Refining Crude Metals: Methods & Examples

Instructor: Laura Foist

Laura has a Masters of Science in Food Science and Human Nutrition and has taught college Science.

For most uses of metals the pure metal is required, but in nature it is typically found with impurities. In this lesson we will learn several methods used to refine metals.

Refining Methods

Imagine with me for a moment that you just bought your first piece of property, and start digging it up to build a house. And then, the ultimate dream comes true - you strike a gold mine! You excitedly grab the rock with bits of gold in it - but now what? How do you get that gold out of the rock? The process of separating the gold (or other metals) from the impurities surrounding it is called refining.
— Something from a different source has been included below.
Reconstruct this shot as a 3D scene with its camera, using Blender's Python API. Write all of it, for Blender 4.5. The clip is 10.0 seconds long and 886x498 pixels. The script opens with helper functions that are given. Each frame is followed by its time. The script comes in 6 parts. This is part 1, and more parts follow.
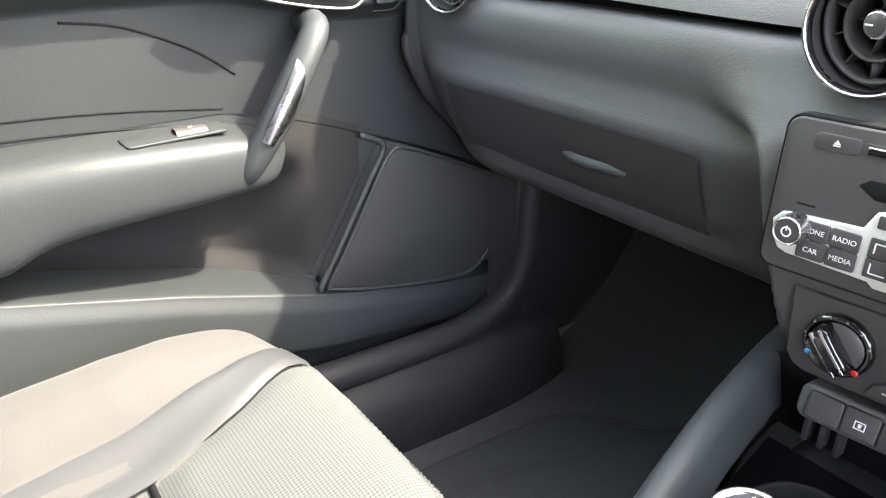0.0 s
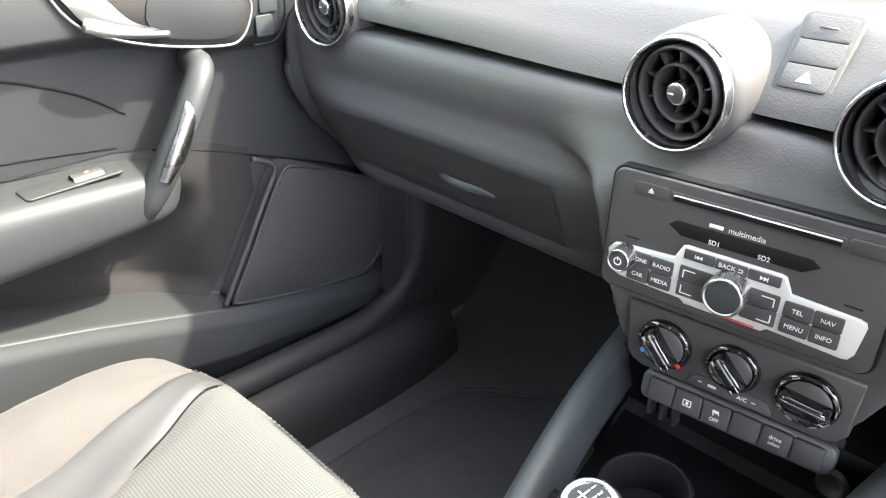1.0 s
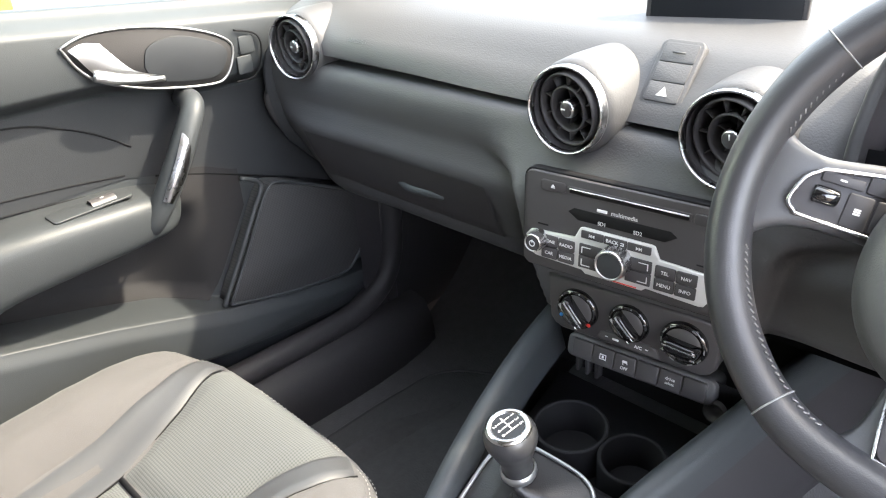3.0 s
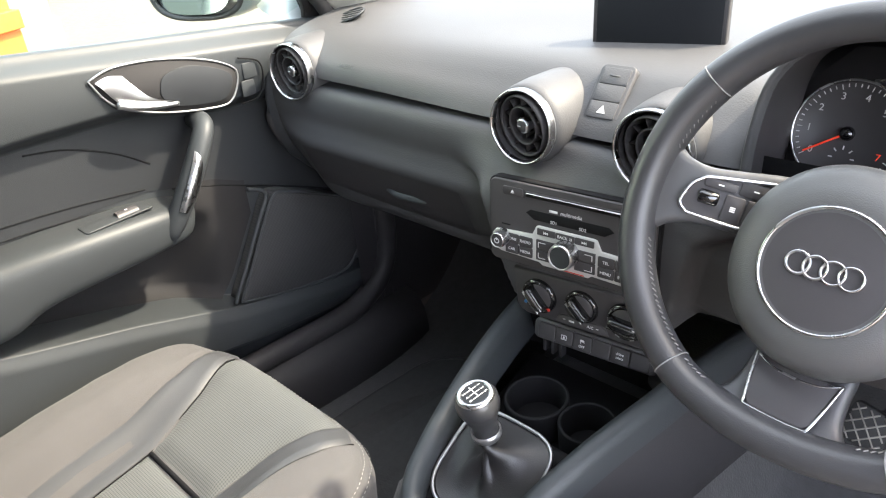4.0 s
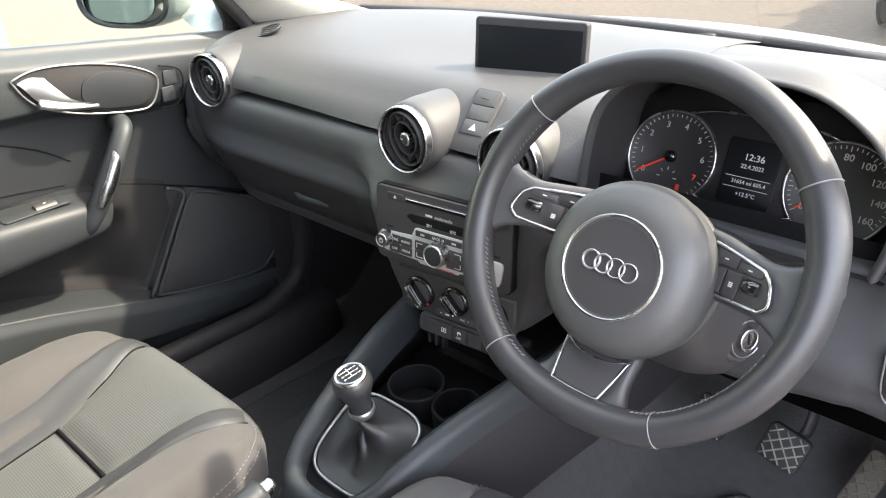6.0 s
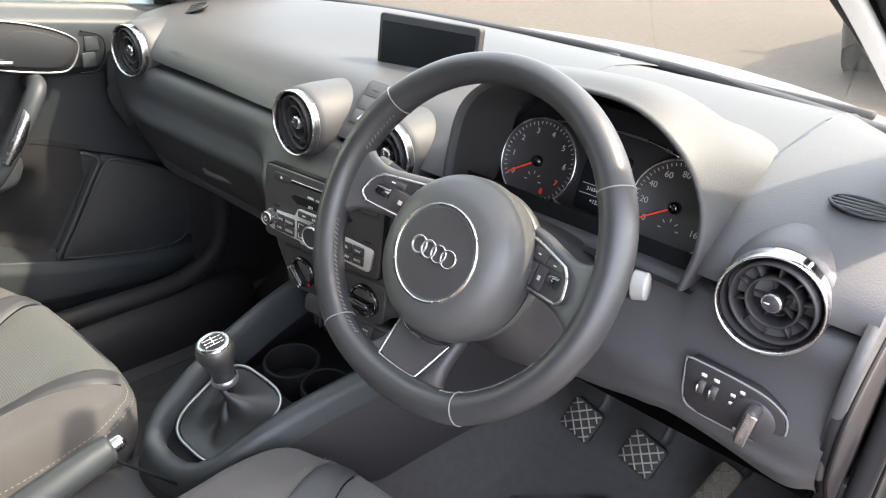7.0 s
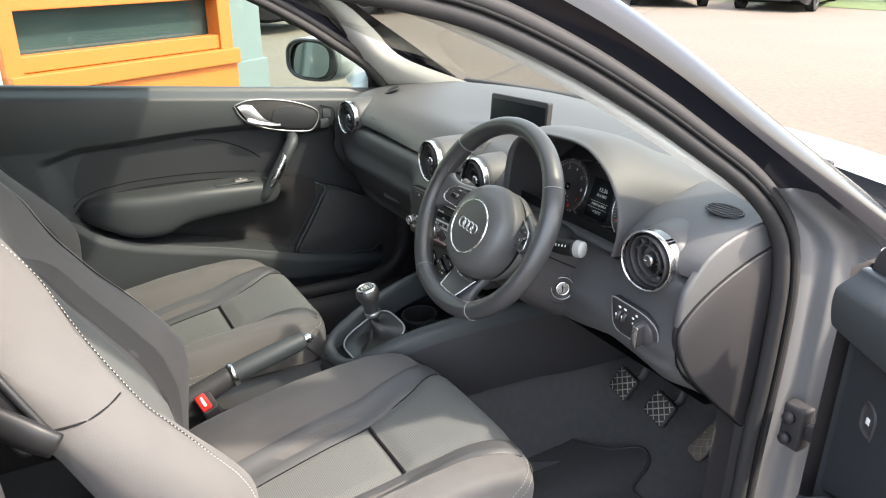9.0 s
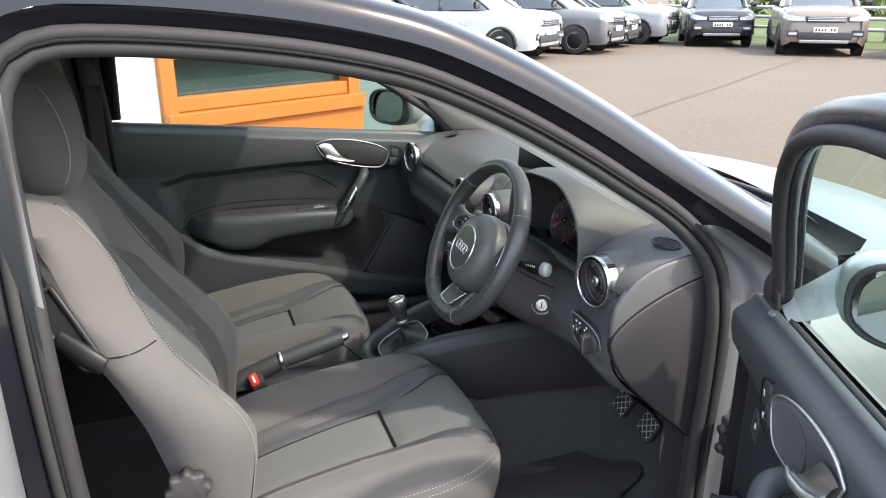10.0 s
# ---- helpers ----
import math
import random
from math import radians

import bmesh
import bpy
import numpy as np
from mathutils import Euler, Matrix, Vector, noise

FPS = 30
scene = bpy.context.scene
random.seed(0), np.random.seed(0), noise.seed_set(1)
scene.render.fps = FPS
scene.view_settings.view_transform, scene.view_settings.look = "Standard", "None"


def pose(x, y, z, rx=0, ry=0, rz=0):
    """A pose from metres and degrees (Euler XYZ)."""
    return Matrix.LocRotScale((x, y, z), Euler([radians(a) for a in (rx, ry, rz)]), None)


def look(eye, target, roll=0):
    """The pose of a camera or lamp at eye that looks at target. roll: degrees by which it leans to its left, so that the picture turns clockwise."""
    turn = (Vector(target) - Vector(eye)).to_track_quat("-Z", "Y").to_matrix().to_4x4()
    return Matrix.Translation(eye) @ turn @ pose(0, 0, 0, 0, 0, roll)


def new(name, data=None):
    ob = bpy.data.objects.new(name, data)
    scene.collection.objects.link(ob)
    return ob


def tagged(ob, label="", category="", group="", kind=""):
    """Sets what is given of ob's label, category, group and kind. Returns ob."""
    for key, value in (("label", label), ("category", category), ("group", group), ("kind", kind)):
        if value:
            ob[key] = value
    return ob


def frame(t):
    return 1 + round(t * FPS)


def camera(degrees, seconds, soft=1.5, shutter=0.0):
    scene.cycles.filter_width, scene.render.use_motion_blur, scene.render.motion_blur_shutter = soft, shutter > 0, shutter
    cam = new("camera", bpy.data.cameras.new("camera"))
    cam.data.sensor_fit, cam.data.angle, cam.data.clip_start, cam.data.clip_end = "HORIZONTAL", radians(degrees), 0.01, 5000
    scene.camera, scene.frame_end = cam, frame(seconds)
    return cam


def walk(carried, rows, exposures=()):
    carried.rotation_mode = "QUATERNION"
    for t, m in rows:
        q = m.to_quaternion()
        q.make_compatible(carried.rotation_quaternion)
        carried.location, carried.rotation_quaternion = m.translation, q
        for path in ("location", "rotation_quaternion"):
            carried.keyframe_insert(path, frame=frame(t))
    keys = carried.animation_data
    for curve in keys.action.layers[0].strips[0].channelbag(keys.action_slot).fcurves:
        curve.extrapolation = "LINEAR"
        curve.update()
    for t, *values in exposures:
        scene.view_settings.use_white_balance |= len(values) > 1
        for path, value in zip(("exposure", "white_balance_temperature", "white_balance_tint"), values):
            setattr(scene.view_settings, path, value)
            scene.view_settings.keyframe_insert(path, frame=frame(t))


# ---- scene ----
cam = camera(62.0, 10.0, 1.15)
PATH = [
    (0, (0.156, 0.311, 0.966), (-1.328, 1.362, 0.134), 0.1),
    (0.5, (0.21, 0.262, 1.045), (-1.141, 1.421, 0.134), -0.6),
    (1, (0.202, 0.287, 1.074), (-1.064, 1.511, 0.127), -0.3),
    (1.5, (0.199, 0.335, 1.07), (-1.054, 1.572, 0.122), -1.4),
    (2, (0.249, 0.297, 1.088), (-1.02, 1.519, 0.142), -2.1),
    (2.5, (0.298, 0.257, 1.107), (-0.965, 1.497, 0.175), -2.4),
    (3.8, (0.443, 0.163, 1.186), (-0.846, 1.378, 0.257), -5.1),
    (4, (0.465, 0.157, 1.195), (-0.82, 1.376, 0.266), -5.2),
    (4.5, (0.51, 0.148, 1.207), (-0.746, 1.4, 0.283), -4.7),
    (5, (0.54, 0.143, 1.215), (-0.691, 1.43, 0.305), -3.7),
    (6.3, (0.633, 0.142, 1.229), (-0.54, 1.484, 0.323), 0.1),
    (6.5, (0.655, 0.132, 1.228), (-0.505, 1.494, 0.335), 1.9),
    (7, (0.737, 0.2, 1.226), (-0.411, 1.571, 0.33), 4.6),
    (7.5, (0.865, 0.277, 1.222), (-0.44, 1.465, 0.281), 0.8),
    (8, (0.98, 0.252, 1.238), (-0.507, 1.228, 0.324), -2.3),
    (8.5, (1.172, 0.123, 1.284), (-0.392, 1.058, 0.46), -1.4),
    (9, (1.35, 0.033, 1.354), (-0.249, 0.966, 0.597), 0.4),
    (9.5, (1.529, 0.06, 1.4), (-0.171, 0.869, 0.724), 0.3),
    (10, (1.713, 0.159, 1.407), (-0.073, 0.779, 0.757), -0.1),
]
EXPOSURES = [(0.0, 4.95, 7150, 15), (1.5, 4.85, 7100, 14), (2.5, 4.6, 7100, 15), (4.0, 4.1, 7150, 15), (5.0, 3.95, 7200, 15), (7.5, 3.65, 7250, 15), (8.5, 3.4, 7200, 13), (9.5, 2.95, 6950, 10), (10.0, 2.65, 6800, 10)]
walk(cam, [(t, look(eye, target, roll)) for t, eye, target, roll in PATH], EXPOSURES)

# ---- light ----
SUN_AZ, SUN_EL = radians(48), radians(49)      # sun to the front right of the car
world = bpy.data.worlds.new("sky")
scene.world = world
world.use_nodes = True
wn = world.node_tree.nodes
sky = wn.new("ShaderNodeTexSky")
sky.sky_type = "NISHITA"
sky.sun_disc = False
sky.sun_elevation, sky.sun_rotation = SUN_EL, SUN_AZ
sky.air_density, sky.dust_density = 1.0, 3.0
haze = wn.new("ShaderNodeMix")      # thin bright cloud over the whole sky
haze.data_type = "RGBA"
haze.inputs[0].default_value = 0.4
haze.inputs[7].default_value = (4.6, 5.0, 5.6, 1)
world.node_tree.links.new(sky.outputs[0], haze.inputs[6])
world.node_tree.links.new(haze.outputs[2], wn["Background"].inputs[0])
wn["Background"].inputs[1].default_value = 0.15
sun = new("sun", bpy.data.lights.new("sun", "SUN"))
sun.data.energy, sun.data.angle, sun.data.color = 1.2, radians(1.5), (1.0, 0.95, 0.87)
sun_from = Vector((math.sin(SUN_AZ) * math.cos(SUN_EL), math.cos(SUN_AZ) * math.cos(SUN_EL), math.sin(SUN_EL)))
sun.matrix_world = look(sun_from * 30, (0, 0, 0))


# ---- materials ----
def mat(name, color, rough=0.5, metal=0.0, vary=0.12, vscale=9.0, grain=0.0, gscale=900.0, coat=0.0, spec=0.5, stretch=None, sheen=0.0):
    m = bpy.data.materials.new(name)
    m.use_nodes = True
    n, l = m.node_tree.nodes, m.node_tree.links
    b = n["Principled BSDF"]
    b.inputs["Roughness"].default_value, b.inputs["Metallic"].default_value = rough, metal
    b.inputs["Specular IOR Level"].default_value = spec
    b.inputs["Coat Weight"].default_value, b.inputs["Coat Roughness"].default_value = coat, 0.04
    b.inputs["Sheen Weight"].default_value = sheen
    tc = n.new("ShaderNodeTexCoord")
    src = tc.outputs["Object"]
    if stretch:
        mp = n.new("ShaderNodeMapping")
        mp.inputs["Scale"].default_value = stretch
        l.new(src, mp.inputs[0])
        src = mp.outputs[0]
    nz = n.new("ShaderNodeTexNoise")
    nz.inputs["Scale"].default_value, nz.inputs["Detail"].default_value = vscale, 6
    l.new(src, nz.inputs["Vector"])
    mix = n.new("ShaderNodeMix")
    mix.data_type = "RGBA"
    mix.inputs[6].default_value = (*[c * (1 - vary) for c in color], 1)
    mix.inputs[7].default_value = (*[min(1, c * (1 + vary)) for c in color], 1)
    l.new(nz.outputs[0], mix.inputs[0])
    l.new(mix.outputs[2], b.inputs["Base Color"])
    rr = n.new("ShaderNodeMapRange")
    rr.inputs[3].default_value, rr.inputs[4].default_value = max(0, rough - 0.07), min(1, rough + 0.07)
    l.new(nz.outputs[0], rr.inputs[0])
    l.new(rr.outputs[0], b.inputs["Roughness"])
    if grain:
        g = n.new("ShaderNodeTexNoise")
        g.inputs["Scale"].default_value, g.inputs["Detail"].default_value = gscale, 3
        l.new(src, g.inputs["Vector"])
        bu = n.new("ShaderNodeBump")
        bu.inputs["Strength"].default_value, bu.inputs["Distance"].default_value = grain, 0.0008
        l.new(g.outputs[0], bu.inputs["Height"])
        l.new(bu.outputs[0], b.inputs["Normal"])
    return m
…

There are several different methods that can be used for refining metals including:

  • Distillation
  • Liquation
  • Poling
  • Electrolysis
  • Zone refining
  • Vapor Phase refining

Let's go over these methods so you can better understand what it takes to refine metals.

Distillation

For metals that have a particularly low boiling point, such as mercury and zinc, they can be distilled to remove the impurities. Distillation is the process of vaporizing something, and then allowing it to condense back in a separate location. Mercury and zinc will readily vaporize, while most other metals and impurities won't. So if you heated up a sample of impure mercury, the mercury will vaporize but nothing else around it will. The vapor can be collected, and when it condenses back you are left with pure mercury.

Liquation

Metals that have particularly low melting points can use the liquation method, this includes metals such as lead and tin. Liquation is similar to distillation, except the impure metal is only melted instead of vaporized. When the other impurities have a much higher melting point, they will remain solid and can be removed from the pure liquid metal.

When metal reaches high temperatures, it melts and turns into a red hot molten compound
Melted metal

With this method, the impure metal is typically put into a sloped container and heated to the melting point of the desired metal. Since it is sloped, the liquid metal will run down, leaving behind the solid impurities.

Poling

Poling is a method used to purify metals that have oxidized impurities. It is typically used to purify metals like copper or tin that are in the impure form of copper oxide or tin oxide. This method may seem strange, but in order to do this we take a log of wood that is still green and use it to stir the liquid metal. The hydrocarbons in the green wood can reduce the metal, and the oxygen leaves as CO2 gas.

Electrolysis

Electrolysis uses currents to give the energy needed to help a chemical reaction occur to break apart chemical bonds between metals and impurities. This method was first used in the late 18th century to separate tin and zinc from their salts. This method is also used for purifying aluminum. Aluminum oxide is melted and a current is passed through it. The electric current separates the aluminum from the oxygen. A cathode adds electrons on the aluminum, making pure aluminum, and an anode collects the extra electrons on the oxygen, combining it with carbon to form CO.

Zone Refining

Zone refining works by crystallizing the metal. Since impurities don't crystallize, they will fall out of the matrix. This is often used for semiconductor metals such as silicon and germanium. Using this method, the impure metal is formed into a rod. The rod is placed horizontally, with one end of the rod surrounded by an inert gas and heated. Slowly the molten zone is moved from the top to the bottom of the rod. The metal will crystallize, staying put on the rod, while the impurities will become liquid, running down the rod as the heat moves down. Thus we end up with the impurities at the bottom of the rod, and pure metal at the top.